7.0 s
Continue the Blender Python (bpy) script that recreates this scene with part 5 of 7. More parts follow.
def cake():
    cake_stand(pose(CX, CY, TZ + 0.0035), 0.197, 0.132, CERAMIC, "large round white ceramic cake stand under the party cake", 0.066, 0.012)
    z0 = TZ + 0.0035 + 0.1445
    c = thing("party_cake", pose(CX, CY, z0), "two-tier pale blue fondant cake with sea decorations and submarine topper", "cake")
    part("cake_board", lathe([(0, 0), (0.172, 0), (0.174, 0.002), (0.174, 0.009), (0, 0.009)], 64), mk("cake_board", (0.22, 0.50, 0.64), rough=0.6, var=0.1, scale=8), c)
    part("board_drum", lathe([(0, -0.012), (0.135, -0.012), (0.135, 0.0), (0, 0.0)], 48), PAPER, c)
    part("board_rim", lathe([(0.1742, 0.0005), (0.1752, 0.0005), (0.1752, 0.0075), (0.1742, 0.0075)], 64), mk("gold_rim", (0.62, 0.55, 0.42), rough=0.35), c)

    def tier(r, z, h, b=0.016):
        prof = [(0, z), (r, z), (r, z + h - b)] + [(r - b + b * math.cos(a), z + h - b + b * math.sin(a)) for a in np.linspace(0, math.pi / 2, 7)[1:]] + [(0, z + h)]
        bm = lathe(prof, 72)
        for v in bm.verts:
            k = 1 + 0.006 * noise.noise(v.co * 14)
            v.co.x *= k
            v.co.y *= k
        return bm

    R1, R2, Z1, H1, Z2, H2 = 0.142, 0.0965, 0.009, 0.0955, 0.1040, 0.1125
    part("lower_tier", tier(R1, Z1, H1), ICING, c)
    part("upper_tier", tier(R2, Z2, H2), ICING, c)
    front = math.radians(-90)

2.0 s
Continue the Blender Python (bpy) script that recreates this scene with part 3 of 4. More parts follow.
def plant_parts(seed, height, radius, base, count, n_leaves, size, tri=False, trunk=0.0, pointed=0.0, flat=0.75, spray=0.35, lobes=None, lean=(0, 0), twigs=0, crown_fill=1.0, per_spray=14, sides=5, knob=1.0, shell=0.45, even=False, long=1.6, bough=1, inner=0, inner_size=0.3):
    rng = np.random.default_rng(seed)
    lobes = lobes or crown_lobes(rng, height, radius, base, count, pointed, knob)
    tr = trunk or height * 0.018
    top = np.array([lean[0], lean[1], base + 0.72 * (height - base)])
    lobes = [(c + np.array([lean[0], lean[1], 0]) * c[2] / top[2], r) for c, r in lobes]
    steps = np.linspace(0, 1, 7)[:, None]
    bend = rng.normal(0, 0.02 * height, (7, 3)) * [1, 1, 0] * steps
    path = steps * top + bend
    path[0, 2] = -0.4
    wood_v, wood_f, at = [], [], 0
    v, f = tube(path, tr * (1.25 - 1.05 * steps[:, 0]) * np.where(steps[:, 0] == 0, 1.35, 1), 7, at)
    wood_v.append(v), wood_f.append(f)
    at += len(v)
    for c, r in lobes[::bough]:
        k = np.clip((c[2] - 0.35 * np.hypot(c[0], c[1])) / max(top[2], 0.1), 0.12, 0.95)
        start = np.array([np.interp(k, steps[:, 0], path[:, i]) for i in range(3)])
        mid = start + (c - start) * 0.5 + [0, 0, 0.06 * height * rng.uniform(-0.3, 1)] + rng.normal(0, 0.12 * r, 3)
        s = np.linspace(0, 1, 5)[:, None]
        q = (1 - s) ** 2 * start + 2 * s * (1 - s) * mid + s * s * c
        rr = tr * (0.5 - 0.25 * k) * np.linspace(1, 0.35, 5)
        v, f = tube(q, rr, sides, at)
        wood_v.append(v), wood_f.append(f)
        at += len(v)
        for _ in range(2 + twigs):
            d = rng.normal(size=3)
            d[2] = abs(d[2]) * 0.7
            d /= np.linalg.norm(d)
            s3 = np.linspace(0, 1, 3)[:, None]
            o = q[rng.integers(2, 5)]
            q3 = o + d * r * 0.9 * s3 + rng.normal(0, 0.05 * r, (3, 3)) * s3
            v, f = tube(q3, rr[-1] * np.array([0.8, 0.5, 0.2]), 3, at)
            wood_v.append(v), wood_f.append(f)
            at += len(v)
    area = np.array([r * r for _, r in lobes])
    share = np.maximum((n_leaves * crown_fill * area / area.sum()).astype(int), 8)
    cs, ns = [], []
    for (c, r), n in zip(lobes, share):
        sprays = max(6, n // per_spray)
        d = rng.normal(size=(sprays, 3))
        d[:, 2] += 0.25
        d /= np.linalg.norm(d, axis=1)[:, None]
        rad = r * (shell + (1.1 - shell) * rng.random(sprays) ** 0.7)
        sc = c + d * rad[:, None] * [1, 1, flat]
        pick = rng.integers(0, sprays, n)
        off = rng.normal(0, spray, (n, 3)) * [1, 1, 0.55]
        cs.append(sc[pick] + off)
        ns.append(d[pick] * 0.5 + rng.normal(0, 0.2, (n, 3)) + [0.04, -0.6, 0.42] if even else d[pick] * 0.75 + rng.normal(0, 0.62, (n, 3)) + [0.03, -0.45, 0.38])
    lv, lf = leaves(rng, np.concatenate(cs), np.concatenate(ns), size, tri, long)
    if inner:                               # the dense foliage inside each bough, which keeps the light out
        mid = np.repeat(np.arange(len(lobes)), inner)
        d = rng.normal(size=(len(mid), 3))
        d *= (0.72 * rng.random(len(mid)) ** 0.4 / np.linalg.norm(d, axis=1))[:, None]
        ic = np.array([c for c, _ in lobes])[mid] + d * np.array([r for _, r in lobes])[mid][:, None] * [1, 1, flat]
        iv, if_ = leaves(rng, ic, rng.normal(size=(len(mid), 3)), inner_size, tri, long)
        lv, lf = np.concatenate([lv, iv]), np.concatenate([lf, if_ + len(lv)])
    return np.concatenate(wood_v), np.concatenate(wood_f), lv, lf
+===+
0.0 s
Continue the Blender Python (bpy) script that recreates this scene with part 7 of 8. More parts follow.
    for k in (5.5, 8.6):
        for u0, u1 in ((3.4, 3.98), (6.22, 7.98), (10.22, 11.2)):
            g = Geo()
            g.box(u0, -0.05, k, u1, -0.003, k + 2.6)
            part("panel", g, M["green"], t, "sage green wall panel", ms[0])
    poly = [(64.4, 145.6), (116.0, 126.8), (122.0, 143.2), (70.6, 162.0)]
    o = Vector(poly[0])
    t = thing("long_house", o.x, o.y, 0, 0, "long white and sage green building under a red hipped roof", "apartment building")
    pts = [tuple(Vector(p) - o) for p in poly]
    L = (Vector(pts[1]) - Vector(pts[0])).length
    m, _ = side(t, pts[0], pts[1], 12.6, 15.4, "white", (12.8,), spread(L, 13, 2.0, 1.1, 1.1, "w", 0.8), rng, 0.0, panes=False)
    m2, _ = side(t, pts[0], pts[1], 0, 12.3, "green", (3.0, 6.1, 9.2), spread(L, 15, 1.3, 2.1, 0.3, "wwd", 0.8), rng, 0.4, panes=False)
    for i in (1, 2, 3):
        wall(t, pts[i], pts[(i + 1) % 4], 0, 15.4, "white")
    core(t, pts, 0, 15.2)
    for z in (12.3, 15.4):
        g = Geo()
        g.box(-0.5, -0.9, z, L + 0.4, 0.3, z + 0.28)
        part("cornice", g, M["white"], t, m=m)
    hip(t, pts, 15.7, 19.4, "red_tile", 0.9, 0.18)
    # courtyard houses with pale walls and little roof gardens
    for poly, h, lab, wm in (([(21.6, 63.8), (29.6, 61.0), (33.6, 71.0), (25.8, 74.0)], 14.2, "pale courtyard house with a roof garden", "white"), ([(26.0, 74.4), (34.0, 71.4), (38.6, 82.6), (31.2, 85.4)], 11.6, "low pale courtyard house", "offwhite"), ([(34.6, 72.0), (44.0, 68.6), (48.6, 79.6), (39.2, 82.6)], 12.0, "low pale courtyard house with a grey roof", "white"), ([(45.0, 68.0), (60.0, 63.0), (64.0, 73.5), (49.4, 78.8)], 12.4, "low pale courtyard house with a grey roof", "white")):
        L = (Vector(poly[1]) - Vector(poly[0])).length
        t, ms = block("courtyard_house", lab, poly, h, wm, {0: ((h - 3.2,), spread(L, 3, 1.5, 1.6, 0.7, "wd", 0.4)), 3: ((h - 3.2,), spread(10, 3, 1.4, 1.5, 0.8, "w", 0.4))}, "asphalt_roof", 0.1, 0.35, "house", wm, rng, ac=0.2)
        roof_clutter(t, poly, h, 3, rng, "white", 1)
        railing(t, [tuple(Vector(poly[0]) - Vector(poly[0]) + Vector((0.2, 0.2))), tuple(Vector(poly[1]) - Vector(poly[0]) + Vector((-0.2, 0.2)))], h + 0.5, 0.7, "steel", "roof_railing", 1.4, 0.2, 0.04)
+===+
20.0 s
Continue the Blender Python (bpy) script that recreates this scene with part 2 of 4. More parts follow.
+===+
_Requirement_
Gather every line from the entries above where the word "recreates" appears, and copy them.

_Task output_
Continue the Blender Python (bpy) script that recreates this scene with part 5 of 7. More parts follow.
Continue the Blender Python (bpy) script that recreates this scene with part 3 of 4. More parts follow.
Continue the Blender Python (bpy) script that recreates this scene with part 7 of 8. More parts follow.
Continue the Blender Python (bpy) script that recreates this scene with part 2 of 4. More parts follow.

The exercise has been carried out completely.